7. Studies are needed to investigate hormonal deficiency and hormonal disruption common to chronic lyme sufferers. Many patients are deficient in the pituitary hormones ADH, TSH, and ACTH. They commonly suffer from premature menopause, and ovulatory dysfunction, particularly problematic in adolescent girls and young women as such deficiencies are known risk factors for bone loss, as well as physical and psychological symptoms.
8. Programs providing counseling for pregnancy concerns must be developed. Transplacental infection is well described in the literature (Gestational Lyme borreliosis. Implications for the fetus.
Rheum Dis Clin North Am 1989 Nov;15(4):657-77). This is a major public health concern as children born to actively infected mothers suffer a wide range of learning and developmental delays in addition to blindness, and fetal death. This important topic was not mentioned in the meeting. Clearly education of all obstetrician gynecologist and the public at large must be undertaken. Currently all expectant mothers are screened for Syphilis, no screening for Lyme disease is done, even in heavily endemic regions.
9. Clinical collaboration is needed with veterinarians as their research and literature offers the bulk of information of many co-infections, particularly Bartonella. As mentioned briefly in the meeting, Bartonella infects nerve, bone and bone marrow, dental tissue, and down regulates the immune system, perpetuating chronic infection.

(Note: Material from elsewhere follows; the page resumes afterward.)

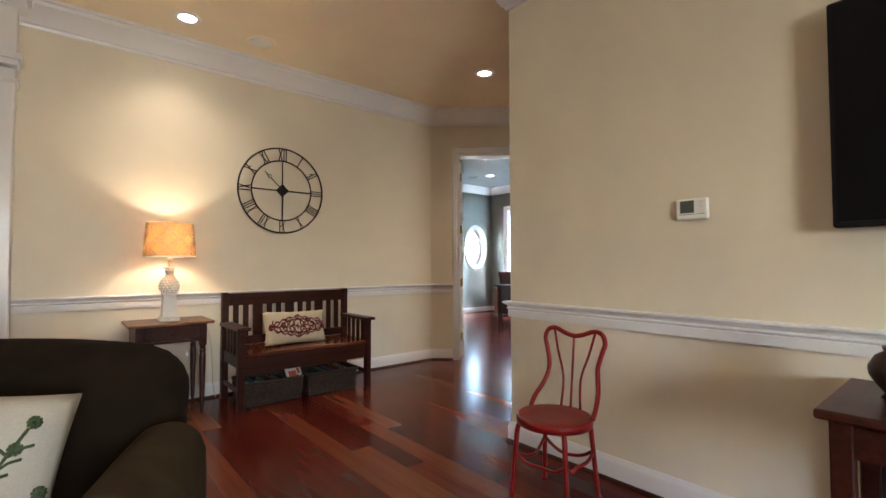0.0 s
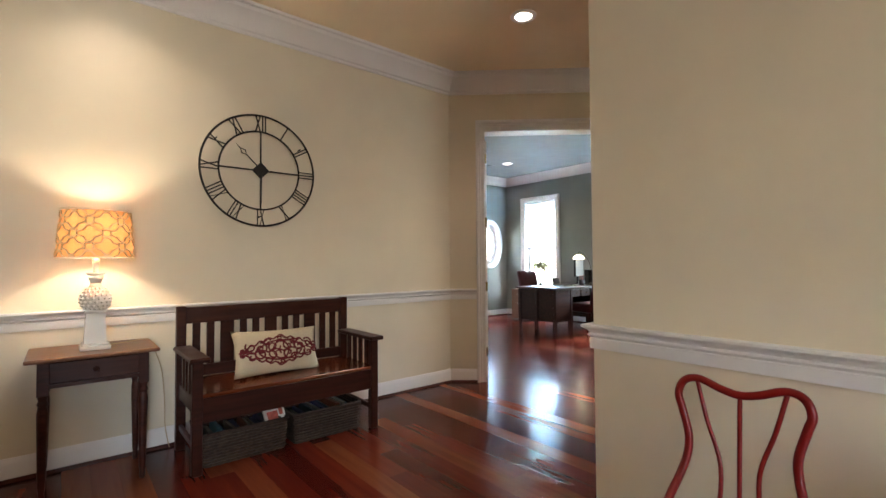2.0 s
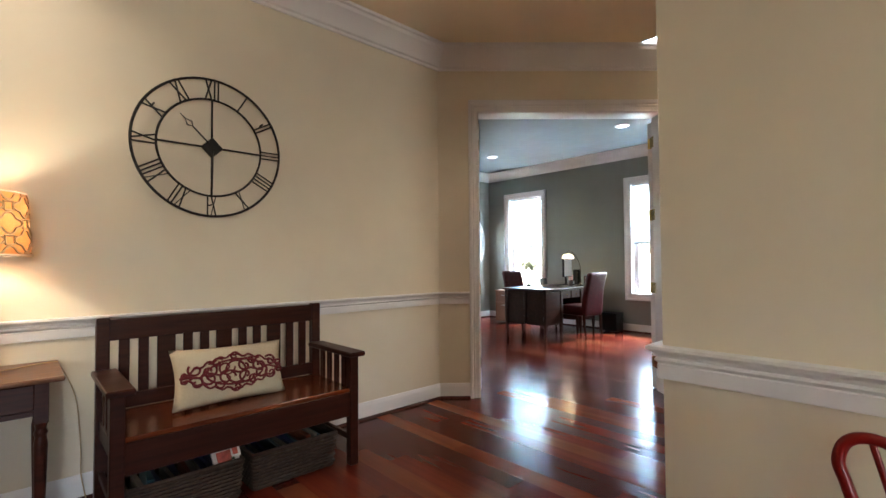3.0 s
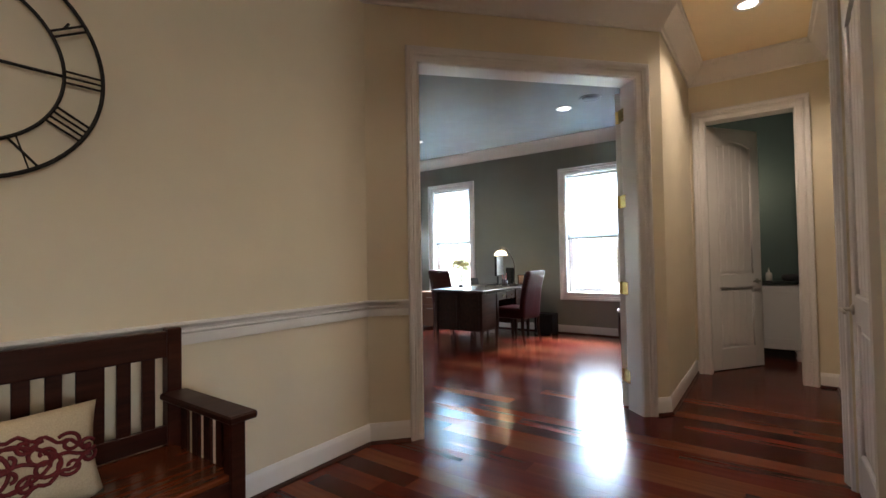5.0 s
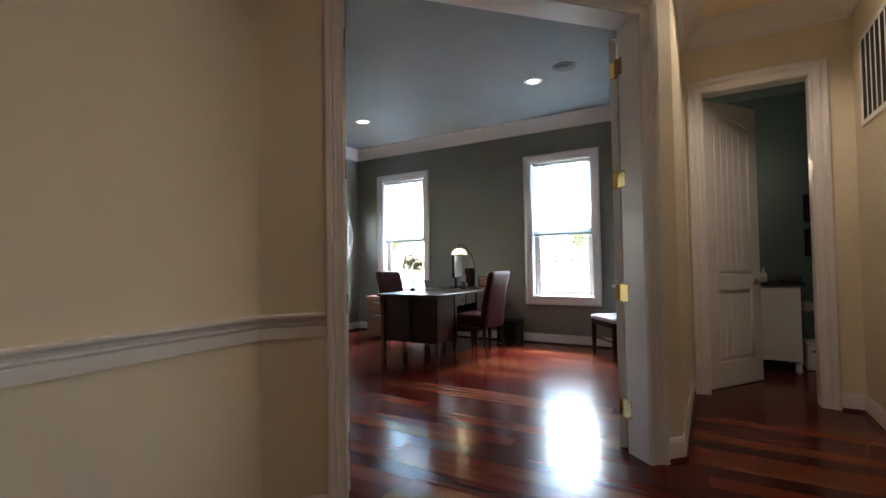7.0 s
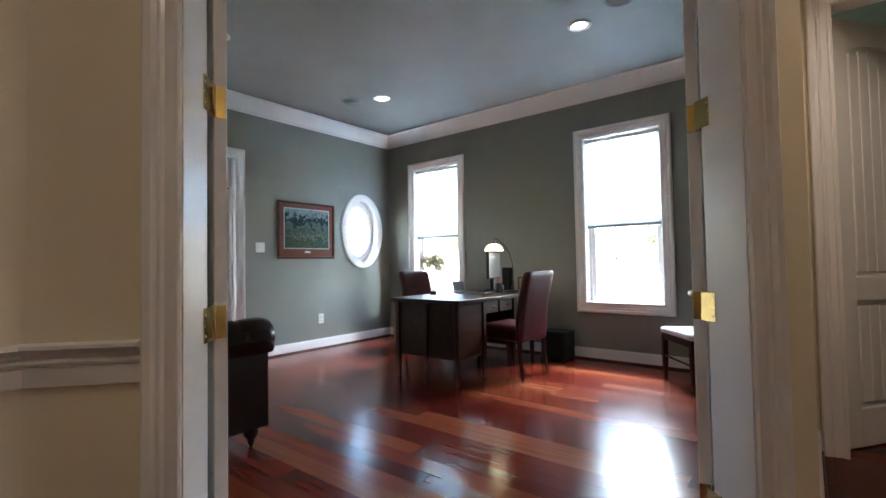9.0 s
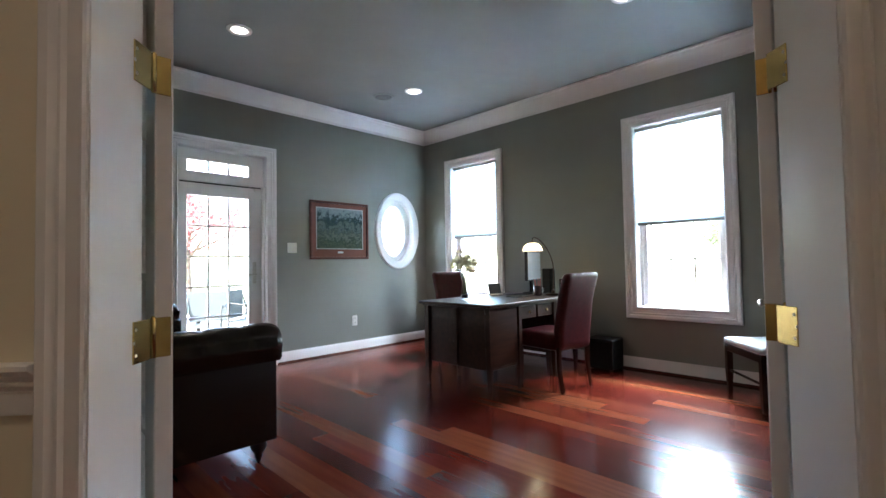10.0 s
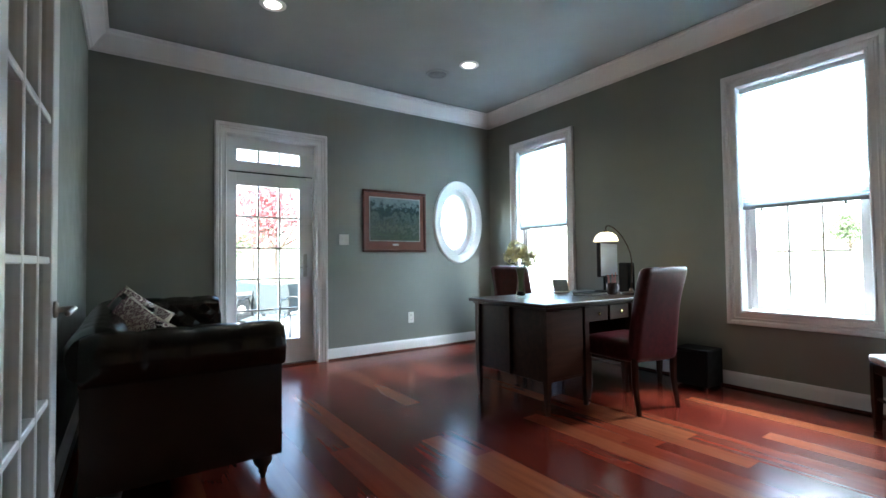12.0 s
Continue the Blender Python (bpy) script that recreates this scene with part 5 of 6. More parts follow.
# ---- office: windows ----
def sash_window(yc, label):
    """Double hung window in the east wall, centred at yc; local x runs along the wall, -y into the room."""
    hw, z0, z1 = 0.40, 0.63, 2.465
    t = thing("window_1" if yc > 6 else "window_2", label, "window", pose(OFF_E, yc, 0, 0, 0, -90), kind="structure")
    casing("window_casing", Matrix.Identity(4), -hw, hw, z0, z1, "", True, 0.2, t)
    part("window_sill", box(-hw - 0.0, -0.028, z0 - 0.012, hw, 0.10, z0 + 0.010, 0.004), M_TRIM, t)
    fr = 0.048
    for nm, a, b, y in (("lower_sash", z0 + 0.02, 1.56, 0.105), ("upper_sash", 1.52, z1 - 0.02, 0.145)):
        x = hw - 0.028
        sash = part(nm, boxes([(-x, y, a, -x + fr, y + 0.035, b), (x - fr, y, a, x, y + 0.035, b), (-x + fr, y, a, x - fr, y + 0.035, a + fr + 0.012), (-x + fr, y, b - fr, x - fr, y + 0.035, b)], 0.003), M_TRIM, t)
        gx, ga, gb = x - fr, a + fr + 0.012, b - fr
        for i in (1, 2):
            xx = -gx + 2 * gx * i / 3
            part("muntin", box(xx - 0.007, y + 0.012, ga, xx + 0.007, y + 0.024, gb), M_TRIM, sash)
        zz = (ga + gb) / 2
        part("muntin", box(-gx, y + 0.011, zz - 0.007, gx, y + 0.025, zz + 0.007), M_TRIM, sash)
        for i in range(3):
            for j in range(2):
                p = part("pane", box(-gx + 2 * gx * i / 3 + 0.008, y + 0.016, ga + (gb - ga) * j / 2 + 0.008, -gx + 2 * gx * (i + 1) / 3 - 0.008, y + 0.020, ga + (gb - ga) * (j + 1) / 2 - 0.008), M_GLASS, sash)
                p.visible_shadow = False
    for x in (-hw + 0.004, hw - 0.030):
        part("side_track", box(x, 0.095, z0 + 0.01, x + 0.026, 0.19, z1 - 0.005), M_TRIM, t)
    # cellular shade
    s = thing("cellular_shade", "white pleated cellular shade, half lowered", "window blind", pose(OFF_E, yc, 0, 0, 0, -90), "office window shades")
    part("head_rail", box(-hw + 0.006, 0.03, z1 - 0.045, hw - 0.006, 0.075, z1 - 0.006, 0.003), M_TRIM, s)
    bm, n = bmesh.new(), 44
    top, bot = z1 - 0.045, 1.485
    for side in (0, 1):
        rows = []
        for k in range(2 * n + 1):
            z = top + (bot - top) * k / (2 * n)
            y = 0.052 + (0.007 if side else -0.007) * (1 if k % 2 else 0.15)
            rows.append((bm.verts.new((-hw + 0.008, y, z)), bm.verts.new((hw - 0.008, y, z))))
        for a, b in zip(rows, rows[1:]):
            bm.faces.new((a[0], a[1], b[1], b[0]))
    part("pleats", bm, M_BLIND, s)
    part("bottom_rail", box(-hw + 0.007, 0.038, 1.458, hw - 0.007, 0.066, 1.487, 0.003), plain("grey shade rail", (0.35, 0.36, 0.37), 0.5), s)
    for x in (-0.26, 0.26):
        part("tab", box(x - 0.008, 0.046, 1.435, x + 0.008, 0.056, 1.459, 0.002), M_LCD, s)


sash_window(4.525, "white double hung window with a moulded casing")
sash_window(7.11, "white double hung window with a moulded casing")


def oval_window():
    t = thing("window_3", "oval window with a wide white moulded frame", "window", pose(OV_X, OFF_N, OV_Z), kind="structure")
    n = 64

    def ring(prof, name, mat, label=""):
        bm = bmesh.new()
        rows = []
        for i in range(n):
            a = 2 * math.pi * i / n
            c, s = math.cos(a), math.sin(a)
            rows.append([bm.verts.new(((OV_RX + o) * c, y, (OV_RZ + o) * s)) for o, y in prof])
        k = len(prof)
        for i in range(n):
            for j in range(k):
                bm.faces.new((rows[i][j], rows[i][(j + 1) % k], rows[(i + 1) % n][(j + 1) % k], rows[(i + 1) % n][j]))
        bmesh.ops.recalc_face_normals(bm, faces=bm.faces)
        return autosmooth(part(name, bm, mat, t, label), 35)

    ring([(0.0, 0.0), (0.0, -0.018), (0.02, -0.022), (0.06, -0.020), (0.085, -0.03), (0.10, -0.026), (0.105, 0.0)], "window_casing", M_TRIM)
    ring([(-0.003, -0.01), (-0.003, 0.2), (0.0, 0.2), (0.0, -0.01)], "jamb_lining", M_TRIM)
    ring([(-0.003, 0.07), (-0.070, 0.07), (-0.082, 0.085), (-0.082, 0.13), (-0.003, 0.13)], "sash", M_TRIM)
    bm = bmesh.new()
    lids = [[bm.verts.new(((OV_RX - 0.075) * math.cos(2 * math.pi * i / n), y, (OV_RZ - 0.075) * math.sin(2 * math.pi * i / n))) for i in range(n)] for y in (0.108, 0.113)]
    bm.faces.new(lids[0])
    bm.faces.new(lids[1])
    for i in range(n):
        bm.faces.new((lids[0][i], lids[0][(i + 1) % n], lids[1][(i + 1) % n], lids[1][i]))
    bmesh.ops.recalc_face_normals(bm, faces=bm.faces)
    part("pane", bm, M_GLASS, t).visible_shadow = False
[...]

10. Recognition and investigation of Tick borne bacteria and protozoal contamination of our nation's blood supply must be studied. A program to monitor blood banks must be developed to limit this serious threat to national health.
11. There is an urgent need for educational support and recognition of learning disabilities and psychosocial trauma in children and adolescents suffering from chronic Lyme disease. Schools, community social workers, and pediatricians must be informed of this growing problem. As shown on the CDC website, the most commonly infected age group for Lyme is the pediatric population. Only one pediatrician served on the panel, and his discussion was limited to diagnosis and treatment of acute Rocky Mountain Spotted Fever.
I would like to thank the committee for addressing this growing epidemic which has become a major public health concern. It was heartening to see opposing medical groups begin a meaningful dialog necessary to better understand the nature of this disabling and complicated disease complex, we call Lyme disease. It is vital that meetings continue and that funding be made available as soon as possible to address this growing national epidemic.